- Work instructions -
Return the material word for word. Do not include pictures.

- Material -
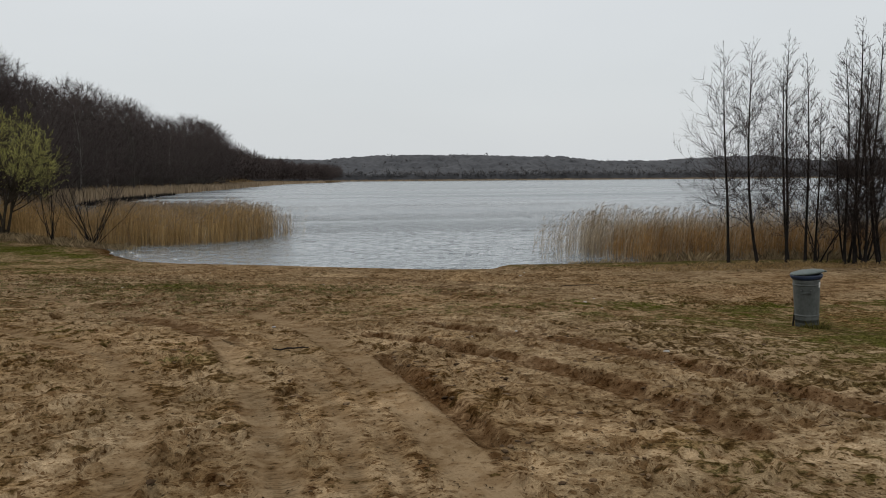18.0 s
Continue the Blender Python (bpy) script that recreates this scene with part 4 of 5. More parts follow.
# ---- reeds ----
def reed_bed(name, spots, mat, tall, lean, label, plumes=True, seed=3):
    """Upright stalks with a few blades each, and plumes as a part of their own."""
    r = np.random.RandomState(seed)
    n = len(spots)
    spots = np.asarray(spots)
    h = tall * spots[:, 3] * r.uniform(0.72, 1.08, n)
    lx, ly = lean * h * r.uniform(0.5, 1.5, n) + r.normal(0, 0.05, n) * h, r.normal(0, 0.06, n) * h
    verts, faces, k = [], [], 0
    base = np.stack([spots[:, 0], spots[:, 1], spots[:, 2]], 1)
    mid = base + np.stack([lx * 0.35, ly * 0.35, h * 0.55], 1)
    tip = base + np.stack([lx, ly, h], 1)
    ang = r.uniform(0, 6.28, n)
    rings = []
    for p, rad in ((base, 0.0042), (mid, 0.004), (tip, 0.002)):
        for c in range(3):
            a = ang + c * 2.094
            rings.append(p + rad * np.stack([np.cos(a), np.sin(a), 0 * a], 1))
    v = np.stack(rings, 1).reshape(-1, 3)
    o = (np.arange(n) * 9)[:, None]
    fs = [np.concatenate([o + a * 3 + c, o + a * 3 + (c + 1) % 3, o + (a + 1) * 3 + (c + 1) % 3, o + (a + 1) * 3 + c], 1) for a in range(2) for c in range(3)]
    allv, allf, off = [v], fs, len(v)
    for b in range(3):
        u = r.uniform(0.25, 0.85, n)[:, None]
        p = base + (tip - base) * u
        a, ln = r.uniform(0, 6.28, n), r.uniform(0.2, 0.42, n)
        out = np.stack([np.cos(a) * ln * 0.3 + lean * 0.9, np.sin(a) * ln * 0.3, ln * r.uniform(0.5, 1.0, n)], 1)
        wid = 0.0065 * np.stack([-np.sin(a), np.cos(a), 0 * a], 1)
        bv = np.stack([p - wid * 0.5, p + out * 0.45 - wid, p + out, p + out * 0.45 + wid], 1).reshape(-1, 3)
        allv.append(bv)
        allf.append(off + (np.arange(n) * 4)[:, None] + np.arange(4)[None])
        off += len(bv)
    me = quads_mesh(name, np.concatenate(allv), np.concatenate(allf), mat, flat=True)
    top = tagged(new(name, me), label, "reeds", kind="stuff")
    if plumes:
        m = r.random(n) < 0.45
        p, q = tip[m], r.uniform(0.14, 0.26, m.sum())[:, None]
        way = np.stack([0.75 + 0 * lx[m] + r.normal(0, 0.2, m.sum()), r.normal(0, 0.25, m.sum()), 0.55 + r.normal(0, 0.15, m.sum())], 1)
        pv, pf, off = [], [], 0
        for c in range(3):
            a = r.uniform(0, 6.28, m.sum())
            wid = 0.015 * np.stack([np.cos(a), np.sin(a), 0.4 + 0 * a], 1)
            st = p - 0.04 * way
            bv = np.stack([st, st + way * q * 0.4 + wid, st + way * q, st + way * q * 0.45 - wid], 1).reshape(-1, 3)
            pv.append(bv)
            pf.append(off + (np.arange(m.sum()) * 4)[:, None] + np.arange(4)[None])
            off += len(bv)
        part("plume", quads_mesh("plume", np.concatenate(pv), np.concatenate(pf), PLUME, flat=True), PLUME, top, "feathery brown seed plumes")
    return top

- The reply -
18.0 s
Continue the Blender Python (bpy) script that recreates this scene with part 4 of 5. More parts follow.
# ---- reeds ----
def reed_bed(name, spots, mat, tall, lean, label, plumes=True, seed=3):
    """Upright stalks with a few blades each, and plumes as a part of their own."""
    r = np.random.RandomState(seed)
    n = len(spots)
    spots = np.asarray(spots)
    h = tall * spots[:, 3] * r.uniform(0.72, 1.08, n)
    lx, ly = lean * h * r.uniform(0.5, 1.5, n) + r.normal(0, 0.05, n) * h, r.normal(0, 0.06, n) * h
    verts, faces, k = [], [], 0
    base = np.stack([spots[:, 0], spots[:, 1], spots[:, 2]], 1)
    mid = base + np.stack([lx * 0.35, ly * 0.35, h * 0.55], 1)
    tip = base + np.stack([lx, ly, h], 1)
    ang = r.uniform(0, 6.28, n)
    rings = []
    for p, rad in ((base, 0.0042), (mid, 0.004), (tip, 0.002)):
        for c in range(3):
            a = ang + c * 2.094
            rings.append(p + rad * np.stack([np.cos(a), np.sin(a), 0 * a], 1))
    v = np.stack(rings, 1).reshape(-1, 3)
    o = (np.arange(n) * 9)[:, None]
    fs = [np.concatenate([o + a * 3 + c, o + a * 3 + (c + 1) % 3, o + (a + 1) * 3 + (c + 1) % 3, o + (a + 1) * 3 + c], 1) for a in range(2) for c in range(3)]
    allv, allf, off = [v], fs, len(v)
    for b in range(3):
        u = r.uniform(0.25, 0.85, n)[:, None]
        p = base + (tip - base) * u
        a, ln = r.uniform(0, 6.28, n), r.uniform(0.2, 0.42, n)
        out = np.stack([np.cos(a) * ln * 0.3 + lean * 0.9, np.sin(a) * ln * 0.3, ln * r.uniform(0.5, 1.0, n)], 1)
        wid = 0.0065 * np.stack([-np.sin(a), np.cos(a), 0 * a], 1)
        bv = np.stack([p - wid * 0.5, p + out * 0.45 - wid, p + out, p + out * 0.45 + wid], 1).reshape(-1, 3)
        allv.append(bv)
        allf.append(off + (np.arange(n) * 4)[:, None] + np.arange(4)[None])
        off += len(bv)
    me = quads_mesh(name, np.concatenate(allv), np.concatenate(allf), mat, flat=True)
    top = tagged(new(name, me), label, "reeds", kind="stuff")
    if plumes:
        m = r.random(n) < 0.45
        p, q = tip[m], r.uniform(0.14, 0.26, m.sum())[:, None]
        way = np.stack([0.75 + 0 * lx[m] + r.normal(0, 0.2, m.sum()), r.normal(0, 0.25, m.sum()), 0.55 + r.normal(0, 0.15, m.sum())], 1)
        pv, pf, off = [], [], 0
        for c in range(3):
            a = r.uniform(0, 6.28, m.sum())
            wid = 0.015 * np.stack([np.cos(a), np.sin(a), 0.4 + 0 * a], 1)
            st = p - 0.04 * way
            bv = np.stack([st, st + way * q * 0.4 + wid, st + way * q, st + way * q * 0.45 - wid], 1).reshape(-1, 3)
            pv.append(bv)
            pf.append(off + (np.arange(m.sum()) * 4)[:, None] + np.arange(4)[None])
            off += len(bv)
        part("plume", quads_mesh("plume", np.concatenate(pv), np.concatenate(pf), PLUME, flat=True), PLUME, top, "feathery brown seed plumes")
    return top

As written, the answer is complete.